A gauche, surplombant le chemin, on voit des magasins aux murailles énormes ; à leur extrémité des fausses baies simulent une orangerie ; ensuite, au-dessus du chemin et du bras de rivière, un pont en fer relie l’île au parc.
Derrière le château, vers Alfort, existe une pelouse et le parc au sud, à la suite de la ferme, les jardins et serres, le tout clôt de murs ; en bordure de la rue d’Enfer et de son ancien tracé, en retour sur l’avenue, des tilleuls plusieurs fois centenaires ombragent une terrasse soutenue par un mur.
Ne mentionnons que pour mémoire une habitation tout à fait moderne placée en face du château, de l’autre coté de l’avenue.
Vue de la route de Créteil, cette propriété attirait surtout l’attention, par la grande quantité de lièvres, qui, en tout temps, s’ébattaient là, très peu effarouchés par les passants ; les lapins s’étaient réservé le voisinage de la Marne.
D’autre part, du plateau de Gravelle, elle offrait un coup d’œil admirable, par la variété des couleurs que donnaient à sa surface les différentes cultures : de là, peut-être, l’origine du nom de « la Belle-Image » donné à un des lieux dits qu’elle renferme.
Au moment où nous écrivons, le morcellement de Charentonneau est commencé. Les Sept Arbres, tant de fois peints, eux aussi, vont servir à l’installation d’un « Robinson » quelconque.
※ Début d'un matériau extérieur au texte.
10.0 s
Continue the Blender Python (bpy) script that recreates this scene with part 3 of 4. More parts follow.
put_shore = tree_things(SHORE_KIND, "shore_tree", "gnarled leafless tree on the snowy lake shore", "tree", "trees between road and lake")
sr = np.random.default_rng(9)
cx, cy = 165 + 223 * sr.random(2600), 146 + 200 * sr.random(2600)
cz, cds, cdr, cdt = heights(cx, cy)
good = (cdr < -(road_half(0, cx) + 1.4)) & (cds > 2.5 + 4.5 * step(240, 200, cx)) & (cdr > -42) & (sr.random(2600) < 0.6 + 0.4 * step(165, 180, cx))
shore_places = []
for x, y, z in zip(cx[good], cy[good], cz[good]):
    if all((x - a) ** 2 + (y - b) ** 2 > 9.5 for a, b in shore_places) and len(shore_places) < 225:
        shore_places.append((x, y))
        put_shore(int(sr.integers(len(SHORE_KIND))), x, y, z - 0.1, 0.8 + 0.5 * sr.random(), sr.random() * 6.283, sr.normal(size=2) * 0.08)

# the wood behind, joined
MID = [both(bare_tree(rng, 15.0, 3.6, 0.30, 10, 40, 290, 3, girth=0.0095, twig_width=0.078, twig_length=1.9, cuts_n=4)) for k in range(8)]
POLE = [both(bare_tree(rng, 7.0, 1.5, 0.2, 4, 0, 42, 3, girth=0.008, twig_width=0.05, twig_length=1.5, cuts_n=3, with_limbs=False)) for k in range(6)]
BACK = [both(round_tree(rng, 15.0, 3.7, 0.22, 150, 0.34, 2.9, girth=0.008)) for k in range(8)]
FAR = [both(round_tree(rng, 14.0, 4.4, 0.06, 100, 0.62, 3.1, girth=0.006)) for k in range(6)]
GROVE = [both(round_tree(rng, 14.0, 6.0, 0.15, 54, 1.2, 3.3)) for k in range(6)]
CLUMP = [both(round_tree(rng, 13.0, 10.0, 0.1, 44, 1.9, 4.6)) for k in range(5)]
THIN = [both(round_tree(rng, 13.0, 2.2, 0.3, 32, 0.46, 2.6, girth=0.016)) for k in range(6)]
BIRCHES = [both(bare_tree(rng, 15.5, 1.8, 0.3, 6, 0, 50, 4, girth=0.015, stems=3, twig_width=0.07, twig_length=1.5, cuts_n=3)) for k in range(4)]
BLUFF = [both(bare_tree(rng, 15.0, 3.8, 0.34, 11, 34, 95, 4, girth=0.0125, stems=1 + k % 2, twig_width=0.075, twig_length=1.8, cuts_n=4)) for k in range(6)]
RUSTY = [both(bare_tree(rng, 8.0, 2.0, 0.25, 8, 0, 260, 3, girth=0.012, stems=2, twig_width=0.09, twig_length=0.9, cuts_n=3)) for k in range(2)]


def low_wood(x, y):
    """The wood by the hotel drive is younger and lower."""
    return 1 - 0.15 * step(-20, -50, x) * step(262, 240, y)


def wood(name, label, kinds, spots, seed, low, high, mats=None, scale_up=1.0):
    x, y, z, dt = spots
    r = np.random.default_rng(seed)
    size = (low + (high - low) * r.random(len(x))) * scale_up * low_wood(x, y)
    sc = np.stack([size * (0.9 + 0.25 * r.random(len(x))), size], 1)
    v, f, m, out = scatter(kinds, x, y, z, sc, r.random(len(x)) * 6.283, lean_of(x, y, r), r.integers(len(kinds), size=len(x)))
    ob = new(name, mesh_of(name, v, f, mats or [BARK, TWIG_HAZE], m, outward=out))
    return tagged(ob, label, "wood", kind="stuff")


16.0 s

Les arbres en bordure de la Marne, en remontant vers Créteil, sont coupés ; les lièvres sont, pour la plupart, devenus civets, et les lapins, gibelottes ; au tapis multicolore qu’on admirait, succèdent les lignes droites d’une ville tracée à l’américaine et les restes du vieux moulin disparaîtront sans doute bientôt pour livrer passage à un quai.